La pareja se había conocido en el rodaje de Carmen la de Ronda, una cinta, de Tulio Demicheli, que ya se planteaba desde el principio como una mezcla maravillosa de pequeños milagros; que Maurice Ronet se hubiera acostumbrado en esa época a aceptar producciones extranjeras no suaviza el grado de extrañeza. Todavía hoy ver el nombre del protagonista de Ascensor para el cadalso al lado del de la Antonia produce una maravillosa incandescencia. Y más, si se sabe que el artista, en sus estancias en la Costa del Sol, supo disfrutar sin pudor del arte de dejarse llevar, una suerte de laissez faire entendido a la española que incluyó, por incluir, hasta una reyerta aflamencada con un grupo de lugareños.

A Sara Montiel desde el inicio del rodaje, Maurice Ronet le inspiraba ternura; lo veía frágil, desconfiado, solitario. Y su compasión, conforme pasaban los días, fue haciéndose cada vez más cercana; con tanto fragor maternal se acercaría la Antonia a socorrer al pimpollo, por entonces de duelo amoroso, que la actriz acabaría por olvidarse hasta de que tenía marido, lo que tratándose de Anthony Quinn no deja de constituir un acto de autosuficiencia admirable. Cosas de la Antonia, que no contenta con pegársela a su esposo mientras éste hacía el primo y el turista por la sierra, aprovechó una interrupción del rodaje, provocada por una tormenta de viento, para irse con el francés y a lomos de un burro a recorrer la zona. La pareja, por el campo, y sin reparos estilísticos; ella vestida de gitana, como los dioses y el director la habían traído al mundo esa mañana, y él, de soldado napoleónico. Cuenta la Saritísima que a los dos, por eso del huracán, les dio el soplo en plena caminata de refugiarse en una cueva. «No precisamente para jugar a las cartas», contaría más tarde, y con garbo, la cupletera. Y allí que estaban, en plena faena, cuando apareció un grupo de rondeños y de buenas gentes, quienes al tomarla a ella como una más del pueblo no dudaron en apelar al espíritu local y al del 2 de mayo y montarles un amago de pogromo.

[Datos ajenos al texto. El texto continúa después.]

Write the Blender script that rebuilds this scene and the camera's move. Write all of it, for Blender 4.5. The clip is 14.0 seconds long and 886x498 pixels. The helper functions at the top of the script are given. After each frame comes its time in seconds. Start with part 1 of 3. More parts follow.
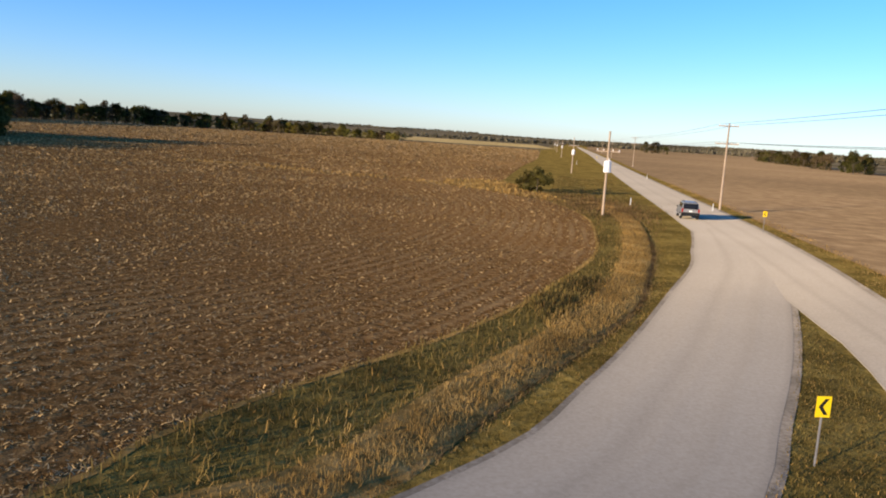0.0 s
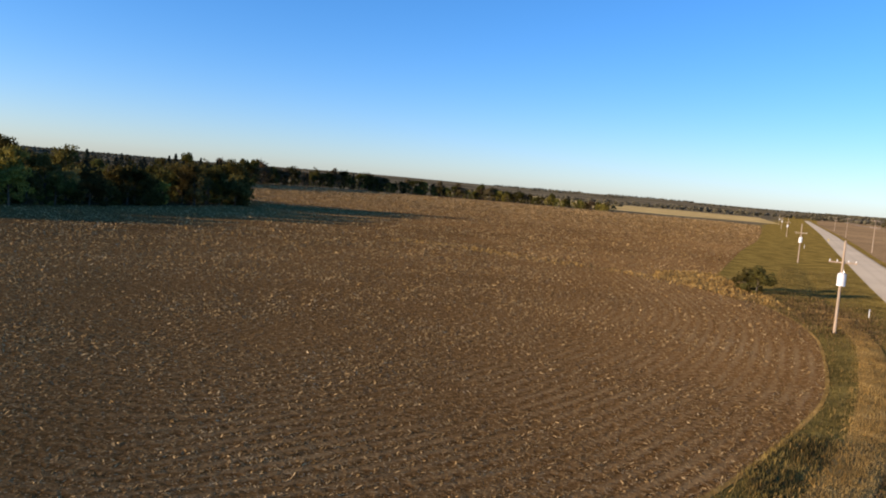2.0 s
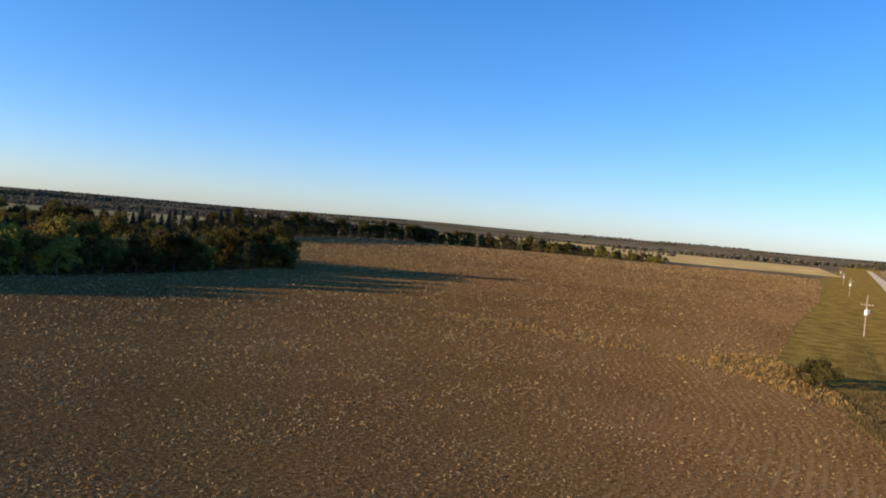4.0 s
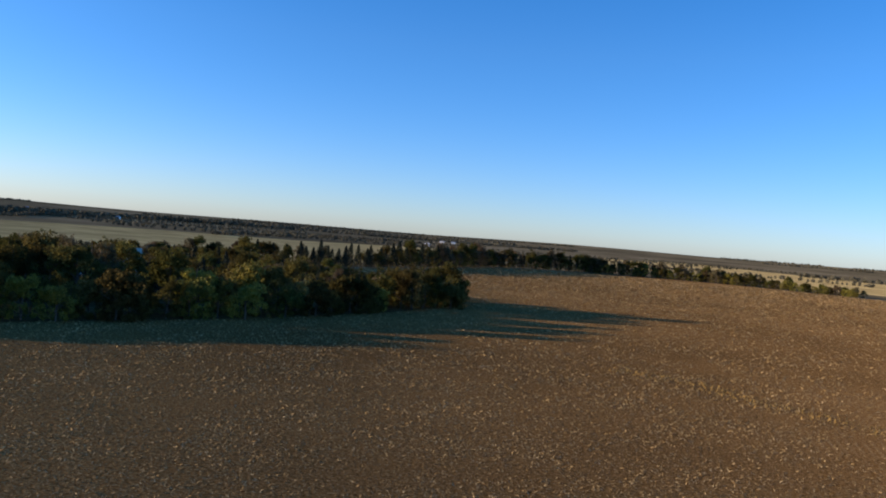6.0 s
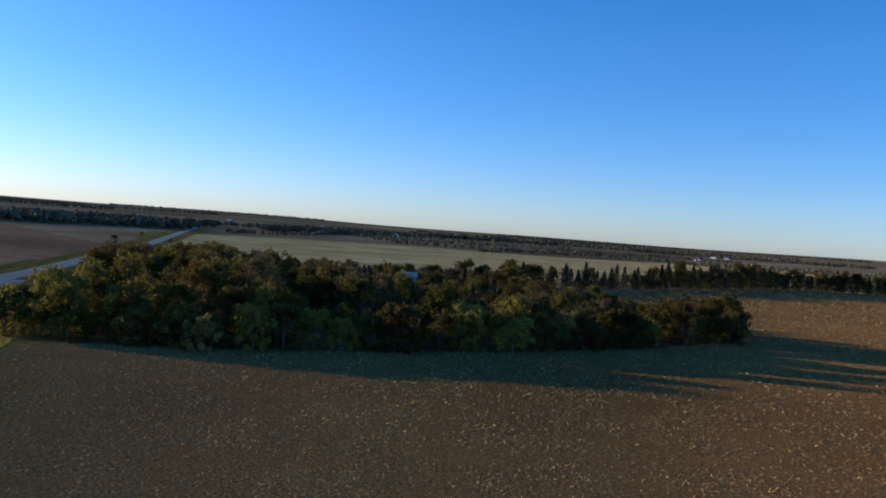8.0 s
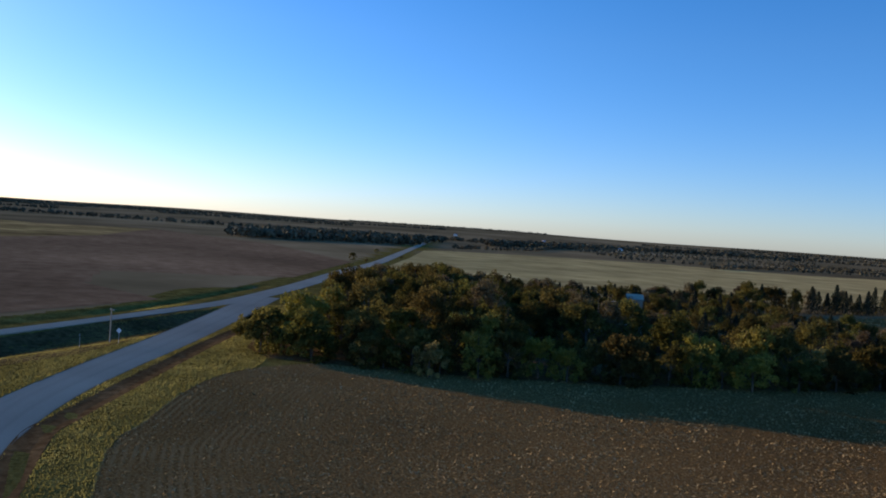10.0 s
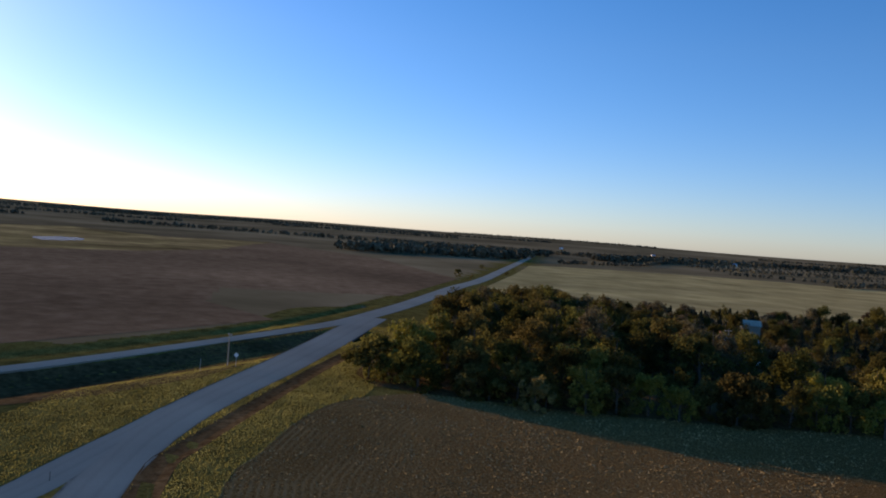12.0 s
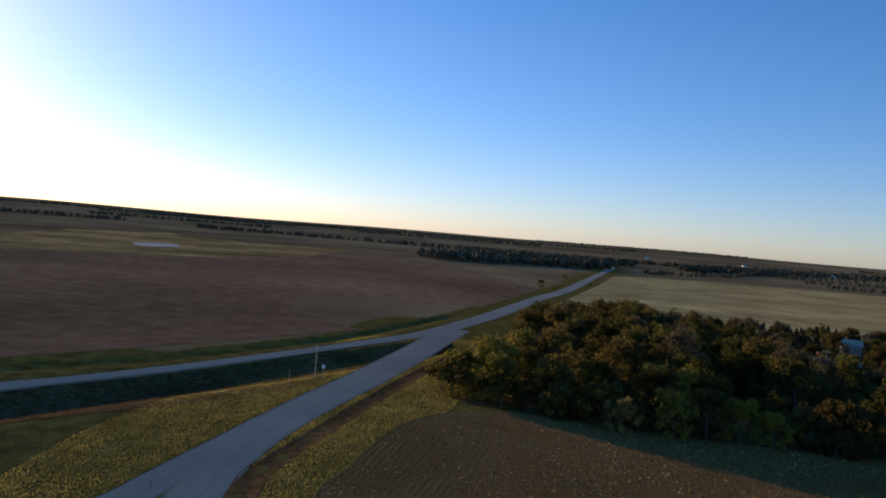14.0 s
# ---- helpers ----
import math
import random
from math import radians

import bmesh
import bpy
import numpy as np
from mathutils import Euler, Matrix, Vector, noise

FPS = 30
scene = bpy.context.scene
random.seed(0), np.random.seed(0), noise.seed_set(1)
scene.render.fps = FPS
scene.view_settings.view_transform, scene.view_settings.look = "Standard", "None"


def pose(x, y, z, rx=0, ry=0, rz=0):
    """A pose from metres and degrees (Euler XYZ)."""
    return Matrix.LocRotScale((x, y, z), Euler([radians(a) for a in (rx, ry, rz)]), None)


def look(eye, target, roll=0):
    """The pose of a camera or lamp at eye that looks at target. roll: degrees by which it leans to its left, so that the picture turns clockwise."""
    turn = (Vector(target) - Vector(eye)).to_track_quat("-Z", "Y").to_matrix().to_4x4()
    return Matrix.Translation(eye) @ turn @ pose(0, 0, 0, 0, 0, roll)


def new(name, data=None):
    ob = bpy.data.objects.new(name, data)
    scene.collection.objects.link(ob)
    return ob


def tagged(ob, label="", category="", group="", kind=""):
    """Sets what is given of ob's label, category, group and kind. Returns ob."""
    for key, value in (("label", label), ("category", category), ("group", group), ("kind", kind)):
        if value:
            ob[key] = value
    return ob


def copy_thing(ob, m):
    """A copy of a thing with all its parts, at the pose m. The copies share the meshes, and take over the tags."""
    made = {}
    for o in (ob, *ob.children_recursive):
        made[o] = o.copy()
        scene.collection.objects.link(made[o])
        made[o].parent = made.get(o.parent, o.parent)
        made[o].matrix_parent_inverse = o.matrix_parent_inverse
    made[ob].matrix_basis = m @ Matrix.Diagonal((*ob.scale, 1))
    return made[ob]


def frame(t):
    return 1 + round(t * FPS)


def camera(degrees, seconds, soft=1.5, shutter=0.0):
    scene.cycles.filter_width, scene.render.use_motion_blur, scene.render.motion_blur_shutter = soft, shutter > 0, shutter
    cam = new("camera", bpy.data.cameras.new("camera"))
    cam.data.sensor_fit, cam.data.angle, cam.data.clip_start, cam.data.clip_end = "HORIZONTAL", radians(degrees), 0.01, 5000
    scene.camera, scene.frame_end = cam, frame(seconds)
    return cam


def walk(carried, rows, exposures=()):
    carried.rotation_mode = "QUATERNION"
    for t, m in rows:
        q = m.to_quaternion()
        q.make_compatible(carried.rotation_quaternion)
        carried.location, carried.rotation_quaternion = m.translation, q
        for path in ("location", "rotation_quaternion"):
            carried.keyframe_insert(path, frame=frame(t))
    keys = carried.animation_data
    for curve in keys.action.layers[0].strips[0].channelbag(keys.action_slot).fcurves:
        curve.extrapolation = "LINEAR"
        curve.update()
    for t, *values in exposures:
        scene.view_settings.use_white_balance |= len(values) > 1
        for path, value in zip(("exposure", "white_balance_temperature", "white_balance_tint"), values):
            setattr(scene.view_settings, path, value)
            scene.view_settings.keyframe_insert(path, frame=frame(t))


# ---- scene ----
cam = camera(60.0, 14.0, 1.9)
ROWS = [
    (0, -0.00, 0.00, 6.99, -1.33, -8.46, -3.64),
    (0.5, 0.03, 0.46, 7.66, 0.67, -7.89, -3.89),
    (1, 0.03, 0.86, 8.43, 5.95, -6.52, -4.13),
    (1.5, 0.04, 1.07, 9.35, 11.59, -5.91, -4.64),
    (2, -0.10, 1.48, 10.36, 14.17, -4.78, -4.75),
    (4.5, -0.70, 6.08, 16.07, 21.07, -1.12, -4.68),
    (5, -1.50, 6.71, 16.94, 26.17, -0.83, -4.63),
    (5.5, -2.05, 7.08, 18.31, 29.82, -0.92, -4.61),
    (6, -2.61, 7.29, 19.42, 30.31, -0.87, -4.68),
    (6.5, -3.25, 7.43, 20.39, 31.30, -0.76, -4.68),
    (7, -4.25, 8.45, 21.56, 35.37, -0.92, -4.71),
    (7.5, -5.26, 9.13, 22.32, 42.52, -1.15, -4.78),
    (8, -5.99, 9.44, 23.16, 49.82, -1.36, -4.33),
    (8.5, -6.52, 9.64, 23.47, 58.04, -1.48, -4.00),
    (9, -6.84, 9.87, 24.25, 60.80, -1.48, -4.01),
    (11.5, -8.11, 9.29, 28.37, 73.95, -1.39, -4.21),
    (12, -8.11, 9.27, 29.39, 74.18, -1.26, -4.30),
    (12.5, -8.02, 8.97, 30.26, 75.43, -1.18, -4.50),
    (13, -8.05, 8.55, 30.77, 79.56, -1.34, -4.75),
    (13.5, -8.06, 8.39, 30.92, 80.24, -1.32, -4.88),
    (14, -7.97, 8.63, 31.03, 80.33, -1.20, -4.70),
]
EXPOSURES = [(0.0, 0.55, 6800, 12), (2.0, 0.5, 6800, 14), (5.0, 0.48, 6650, 14), (7.5, 0.3, 6250, 13), (9.0, 0.28, 6350, 13), (12.0, 0.17, 7300, 18), (14.0, 0.05, 7500, 20)]
walk(cam, [(t, pose(x, y, z, 90 + pitch, roll, yaw)) for t, x, y, z, yaw, pitch, roll in ROWS], EXPOSURES)

# ---- daylight: low sun in a clear sky ----
SUN_TO = Vector((-0.777, -0.610, 0.152)).normalized()
world = bpy.data.worlds.new("sky")
scene.world = world
world.use_nodes = True
wn = world.node_tree
sky = wn.nodes.new("ShaderNodeTexSky")
sky.sky_type, sky.sun_disc = "NISHITA", False
sky.sun_elevation, sky.sun_rotation = radians(14), math.atan2(SUN_TO.x, SUN_TO.y) + radians(5)
sky.altitude, sky.air_density, sky.dust_density, sky.ozone_density = 300, 1.0, 0.35, 1.5
tint = wn.nodes.new("ShaderNodeVectorMath")
tint.operation = "MULTIPLY"
up = wn.nodes.new("ShaderNodeSeparateXYZ")
wn.links.new(wn.nodes.new("ShaderNodeTexCoord").outputs["Generated"], up.inputs[0])
haze = wn.nodes.new("ShaderNodeMapRange")
haze.inputs[1].default_value, haze.inputs[2].default_value = 0.0, 0.24
wn.links.new(up.outputs[2], haze.inputs[0])
cool = wn.nodes.new("ShaderNodeMix")
cool.data_type = "RGBA"
cool.inputs[6].default_value, cool.inputs[7].default_value = (0.665, 0.845, 1.43, 1), (0.79, 0.905, 1.36, 1)
wn.links.new(haze.outputs[0], cool.inputs[0])
wn.links.new(cool.outputs[2], tint.inputs[1])
deep = wn.nodes.new("ShaderNodeHueSaturation")
deep.inputs["Hue"].default_value, deep.inputs["Saturation"].default_value = 0.493, 1.22
wn.links.new(sky.outputs[0], tint.inputs[0])
wn.links.new(tint.outputs[0], deep.inputs["Color"])
wn.links.new(deep.outputs[0], wn.nodes["Background"].inputs[0])
wn.nodes["Background"].inputs[1].default_value = 0.124
sun = new("sun", bpy.data.lights.new("sun", "SUN"))
sun.data.energy, sun.data.angle, sun.data.color = 5.0, radians(0.6), (1.0, 0.80, 0.55)
sun.matrix_world = look(SUN_TO * 300, (0, 0, 0))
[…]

Sara Montiel y Maurice Ronet se salvaron como pudieron. Incluso, el burro, salió indemne de la lluvia de piedras. La bulla, junto a la Antonia, le tuvo que resultar simpática al actor francés, que, pese a su carácter melancólico, volvería a enrolarse en proyectos cinematográficos en España. En Málaga participaría en Mando perdido, con la conocida panorámica del puerto travestido en un rincón de África. También frecuentaría Torremolinos, esta vez para embarcarse en dos rarezas olvidadas y, en muchos aspectos, también de culto: Amador, de Francisco Regueiro, y Dónde tú estés, de Germán Lorente, una intriga amorosa que contaba con un equipo de guionistas de lujo, entre ellos, Juan García Hortelano y Juan Marsé. Con el autor de Últimas tardes con Teresa, compartió además alguna que otra noche de confidencias y copas en la Costa del Sol. El novelista seguramente encantado de reconciliarse con el placer, caro con el tiempo, de encontrar a alguien del mundo del cine capaz de entregarse a una charla literaria. Maurice Renot era de Poe, de Melville, de tardes tocando a Bach y a Chopin, de poesía entre alcohol en la persecución de la aurora. Por tanto, y ahí está el encantamiento, potencialmente de Sara Montiel. El amor loco, con buen final, que no todo van a ser yates y partidas de golf. Salvo que se empeñara la Antonia.